Continental Device Green-lights Self-Driving Mode

Besides informing vehicle occupants when automated or manual driving is possible, Smart Control also can be used to control driving maneuvers, Continental says.

November 10, 2017

2 Min Read
Smart Control meant to promote driver trust in autonomous vehicles supplier says
Smart Control meant to promote driver trust in autonomous vehicles, supplier says.

Automotive supplier Continental announces it has developed an input device allowing the transition from manual to automated driving.

Besides informing vehicle occupants when automated or manual driving is possible, Smart Control also can be used to initiate driving maneuvers, Continental says in a news release.

During manual driving, Smart Control retracts into the center console so the driver can use it only as a touchpad. When the vehicle comes to a section of road suitable for highly or fully automated driving (SAE levels 4 and 5), the device rises from the center console and the driver can activate the automated driving mode. The device can be operated like a joystick and provides the operator with variable haptic feedback.

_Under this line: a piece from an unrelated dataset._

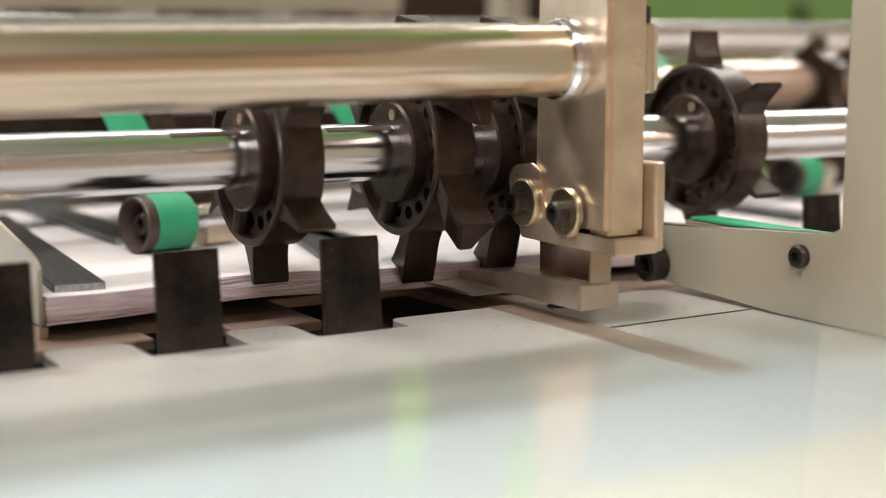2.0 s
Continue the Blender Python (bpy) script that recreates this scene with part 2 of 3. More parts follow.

Smart Control, combined with other cockpit elements such as the digital instrument cluster, lights up in a specific color to inform vehicle occupants about the current driving mode. Continental says this helps keep the driverʼs attention at an optimum level, especially while the car is in automated-driving mode.

“We call this cooperative automation,” says Jennifer Wahnschaff, head of instrumentation & driver HMI-Continental North America. “The vehicle performs the driving tasks, such as keeping to the correct lane and maintaining a safe follow distance to the surrounding traffic, all without the driverʼs involvement.

“The driver has the option to initiate more complex driving tasks, such as passing maneuvers on the freeway, which the vehicle then performs automatically,” Wahnschaff says.

The driver also can use Smart Control to switch between different information displays on the digital instrument cluster, from maximum surrounding visualization – which displays all road users in the immediate vicinity – to a reduced view that shows only the sections of road ahead. This function is designed to help foster trust in automated driving by providing the right amount of information at all times, Continental says.

“The success of automated vehicles will depend on the users’ acceptance and trust of the technology,” Wahnschaff says. “We intend to achieve this with a holistic human-machine interface that transparently informs users with intuitive interaction concepts and enables them to control driving maneuvers. With Smart Control, we have developed a new element for the interaction between user and vehicle.”

Smart Control also features a function which prevents unintentional operation by recognizing whether the driver actually pressed something or simply touched the device accidentally.

The design is being tested in Continental’s Cruising Chauffeur (SAE Level 3, conditional automation) development vehicles and can be individually modified for specific manufacturers, the supplier says.